We can, and did in the case of the study by Grissom et al, subject the manuscripts to rigorous peer review by experts and careful scrutiny by the editors. But neither the editors nor the peer reviewers monitored the study on the spot, so we cannot take responsibility for the data, which is a prerequisite for endorsement. Given these circumstances and concerns, the editors requested, and both Grissom et al and the manufacturer of the artificial air pocket device agreed, that the JAMA name would not appear anywhere in the body of any advertising or promotional materials about this device. However, it is permissible for the manufacturer to include a standard citation to the article as a footnote at the bottom of advertisements, similar to references that are included in advertisements for drugs or medical devices.

Having said that, we are delighted that Grissom and colleagues have had the originality and perseverance to develop a device that might help save lives and to begin its early scientific evaluation. We certainly do not wish to imply that these investigators or the manufacturer of the artificial air pocket device would have done anything to misuse the JAMA name.
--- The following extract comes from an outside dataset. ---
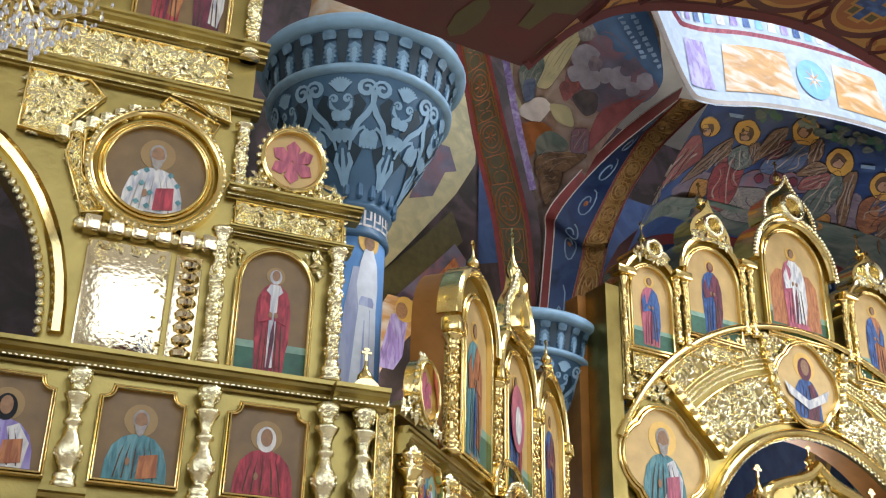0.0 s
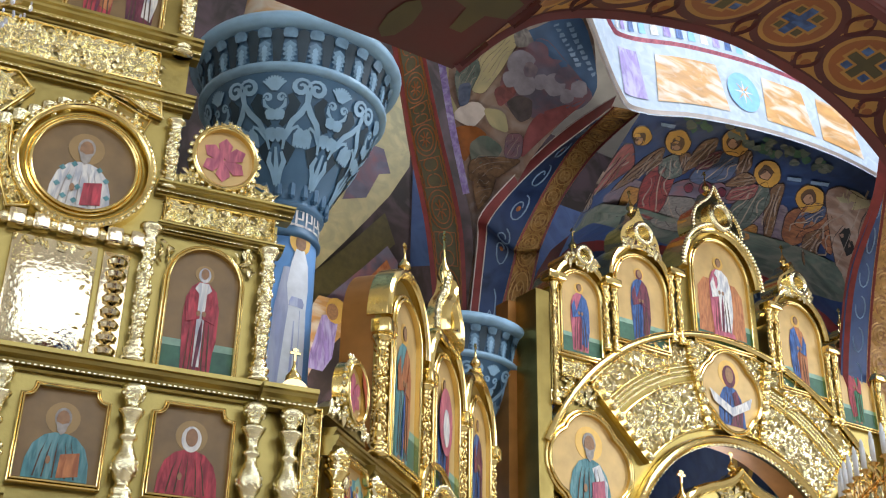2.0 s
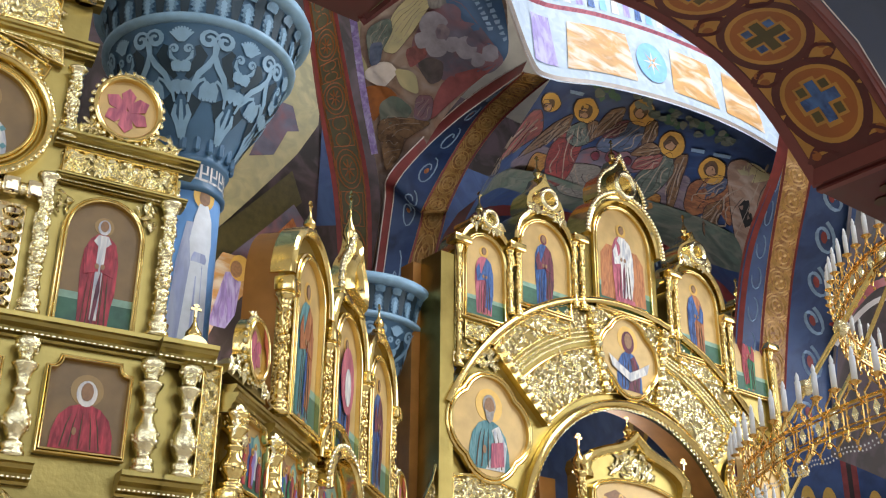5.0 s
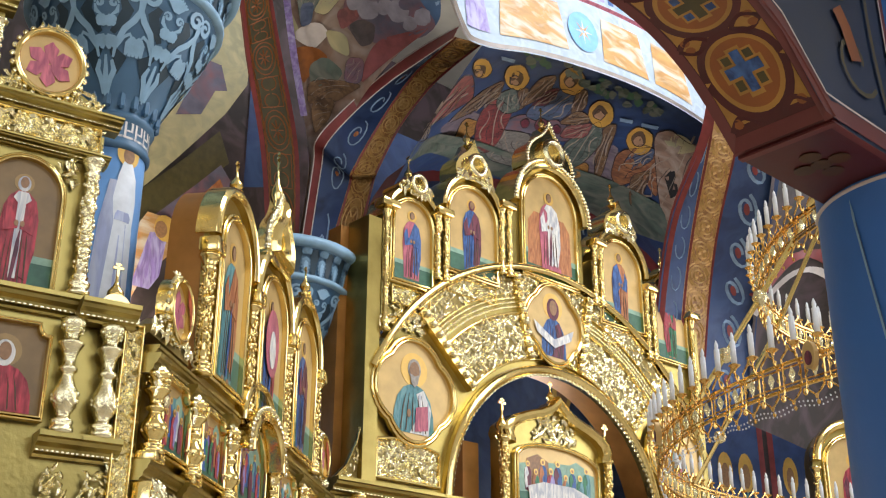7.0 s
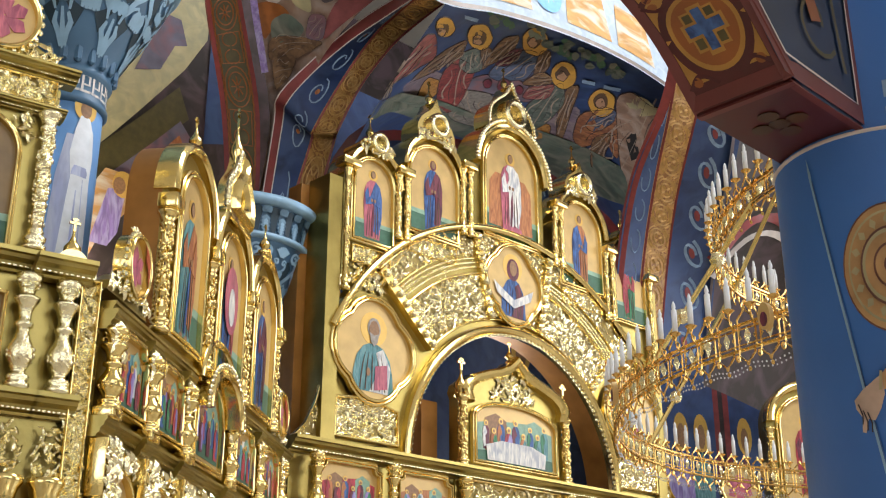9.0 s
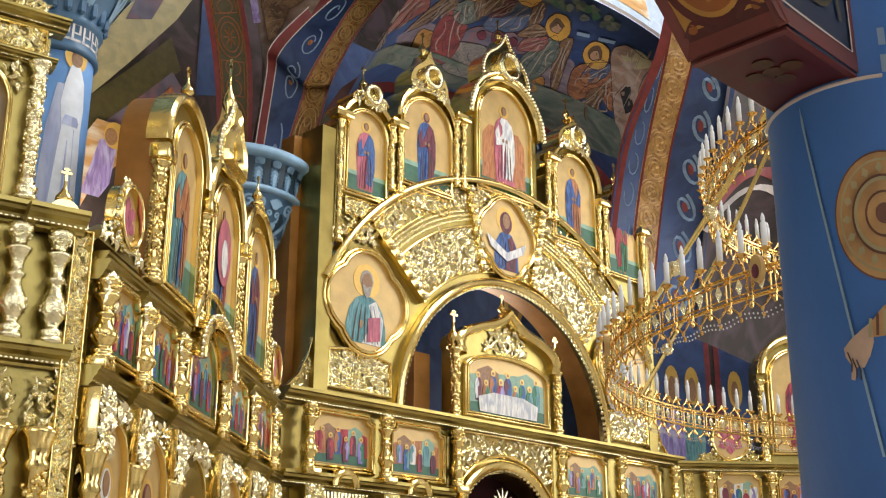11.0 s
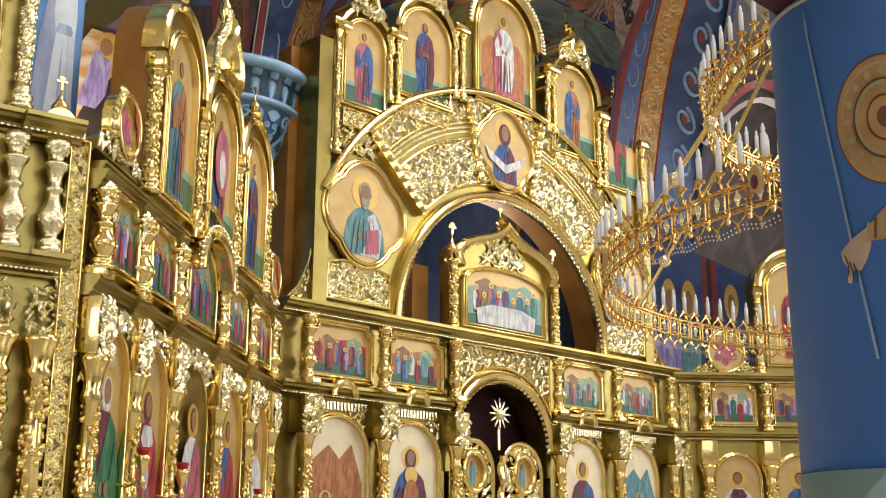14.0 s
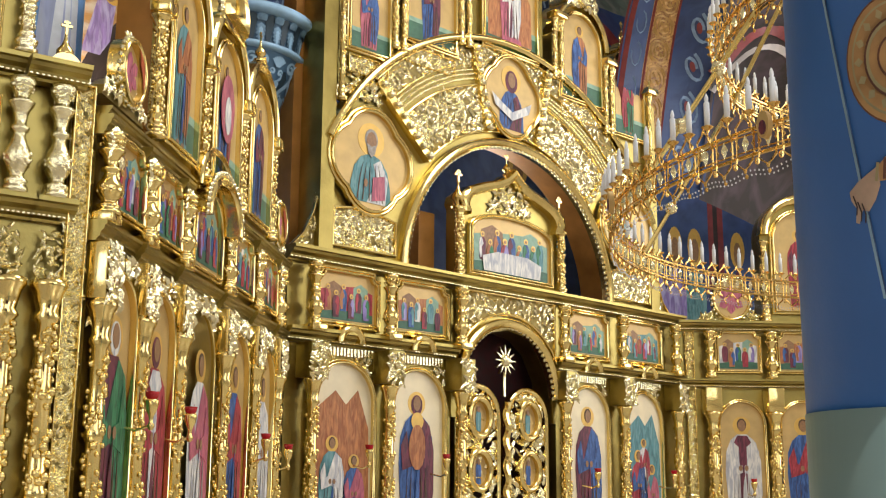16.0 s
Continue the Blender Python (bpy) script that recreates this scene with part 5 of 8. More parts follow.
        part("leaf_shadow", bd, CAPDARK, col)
    def key_bar(bm, du, w, z0, z1, a):
        vs = [bm.verts.new((.304 * math.cos(a + u / .3), .304 * math.sin(a + u / .3), rim_z + z)) for u, z in ((du - w, z0), (du + w, z0), (du + w, z1), (du - w, z1))]
        bm.faces.new(vs)

    bm = bmesh.new()
    for j in range(20):
        a = 2 * math.pi * j / 20
        for du, z0, z1, w in ((-.018, -1.84, -1.7, .006), (0.0, -1.72, -1.7, .022), (.018, -1.8, -1.7, .006), (.004, -1.8, -1.785, .016), (0.0, -1.86, -1.84, .028)):
            key_bar(bm, du * 1.6, w * 1.6, z0 + .34, z1 + .34, a)
    tagged(part("key_pattern", bm, WHITE, col), kind="stuff")
    bm = bmesh.new()
    for j in range(20):
        a = 2 * math.pi * j / 20
        lathe(bm, [(.01, 0), (.03, .02), (.035, .12), (.02, .17), (.005, .18)], 6, (.345 * math.cos(a), .345 * math.sin(a), rim_z - 1.3))
    tagged(part("collar_leaves", bm, CAPBLUE, col), kind="stuff")
    if rim_z > 7:
        part("abacus", lathe(bmesh.new(), [(.6, rim_z + .13), (.56, rim_z + .2), (.5, rim_z + .9)], 24), MARBLE, col, "ochre painted pier over the capital")
    return col


c1 = bell_column(3.70, 8.0, 7.44, "slender pale blue painted column with a great blue bell capital")
c2 = bell_column(7.42, 10.95, 6.72, "slender blue column with a bell capital beside the sanctuary")
bell_column(20.6, 14.2, 6.72, "slender blue column with a bell capital beside the south screen")
# painted winged figure and drapery on the first shaft
def on_shaft(col, name, pts, a0, r, mat, lift=.004):
    bm = bmesh.new()
    n = len(pts) // 2
    rows = []
    for k in range(n):
        (u0, z0), (u1, z1) = pts[k], pts[-k - 1]
        row = []
        for j in range(9):
            a = a0 + (u0 + (u1 - u0) * j / 8) / r
            row.append(bm.verts.new(((r + lift) * math.cos(a), (r + lift) * math.sin(a), z0 + (z1 - z0) * j / 8)))
        rows.append(row)
    for p, q in zip(rows, rows[1:]):
        for j in range(8):
            bm.faces.new((p[j], p[j + 1], q[j + 1], q[j]))
    return part(name, bm, mat, col)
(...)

Rather, we believe their study provided an excellent opportunity for us to provide information about this issue to our readership, to investigators who submit research studies to THE JOURNAL, and to companies and organizations that may sponsor such studies as well as other companies that may contemplate using any information published in JAMA to promote their products.
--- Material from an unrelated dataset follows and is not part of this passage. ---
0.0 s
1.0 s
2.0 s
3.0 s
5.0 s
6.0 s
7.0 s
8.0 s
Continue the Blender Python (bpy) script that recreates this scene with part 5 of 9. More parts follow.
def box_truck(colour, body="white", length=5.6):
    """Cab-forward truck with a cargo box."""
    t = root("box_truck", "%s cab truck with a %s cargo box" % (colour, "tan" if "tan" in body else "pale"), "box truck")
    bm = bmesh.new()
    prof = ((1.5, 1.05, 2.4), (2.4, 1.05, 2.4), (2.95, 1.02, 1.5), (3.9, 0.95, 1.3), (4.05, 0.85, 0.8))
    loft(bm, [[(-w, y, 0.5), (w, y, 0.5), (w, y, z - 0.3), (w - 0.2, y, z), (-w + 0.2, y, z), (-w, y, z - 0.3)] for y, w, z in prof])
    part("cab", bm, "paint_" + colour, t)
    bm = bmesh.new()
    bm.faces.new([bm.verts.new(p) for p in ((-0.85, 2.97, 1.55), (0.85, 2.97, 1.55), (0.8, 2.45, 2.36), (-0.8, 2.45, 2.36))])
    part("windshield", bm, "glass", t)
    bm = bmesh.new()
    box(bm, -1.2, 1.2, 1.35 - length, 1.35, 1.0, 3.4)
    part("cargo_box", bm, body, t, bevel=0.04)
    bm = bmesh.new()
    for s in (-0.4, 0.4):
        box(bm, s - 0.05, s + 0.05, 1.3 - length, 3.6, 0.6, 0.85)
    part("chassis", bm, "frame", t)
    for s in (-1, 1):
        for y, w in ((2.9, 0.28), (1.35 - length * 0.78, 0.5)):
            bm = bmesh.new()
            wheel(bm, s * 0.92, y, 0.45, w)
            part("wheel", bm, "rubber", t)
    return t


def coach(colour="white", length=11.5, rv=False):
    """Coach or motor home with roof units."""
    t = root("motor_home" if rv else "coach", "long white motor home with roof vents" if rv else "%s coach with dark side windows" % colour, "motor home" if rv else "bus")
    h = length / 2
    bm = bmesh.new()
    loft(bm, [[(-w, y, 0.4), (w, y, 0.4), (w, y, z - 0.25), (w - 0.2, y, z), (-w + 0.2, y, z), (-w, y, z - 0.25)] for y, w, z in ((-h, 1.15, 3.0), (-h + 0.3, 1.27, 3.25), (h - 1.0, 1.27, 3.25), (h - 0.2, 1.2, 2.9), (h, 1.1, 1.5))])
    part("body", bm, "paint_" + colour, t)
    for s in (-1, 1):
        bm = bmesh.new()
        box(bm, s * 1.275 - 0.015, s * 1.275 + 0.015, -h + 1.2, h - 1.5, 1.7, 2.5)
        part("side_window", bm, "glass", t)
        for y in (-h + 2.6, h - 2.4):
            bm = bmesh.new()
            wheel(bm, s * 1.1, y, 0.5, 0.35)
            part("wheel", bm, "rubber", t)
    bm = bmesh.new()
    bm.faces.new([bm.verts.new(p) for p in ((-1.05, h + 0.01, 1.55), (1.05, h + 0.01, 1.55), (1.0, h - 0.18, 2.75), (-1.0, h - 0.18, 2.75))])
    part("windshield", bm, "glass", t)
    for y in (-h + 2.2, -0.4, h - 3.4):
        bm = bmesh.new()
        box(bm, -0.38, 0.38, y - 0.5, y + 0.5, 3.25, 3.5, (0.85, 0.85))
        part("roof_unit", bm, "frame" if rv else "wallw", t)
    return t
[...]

Unauthorized use of the JAMA name or any content for commercial purposes or to promote commercial goods and services, even if the information cited is not misleading or deceptive, is not permitted by JAMA or the AMA in any format, including print, video, audio, and digital. Effective with this publication, THE JOURNAL will apply the author requirements described herein in all similar circumstances. This policy also will be incorporated in the next published version of the JAMA Instructions for Authors.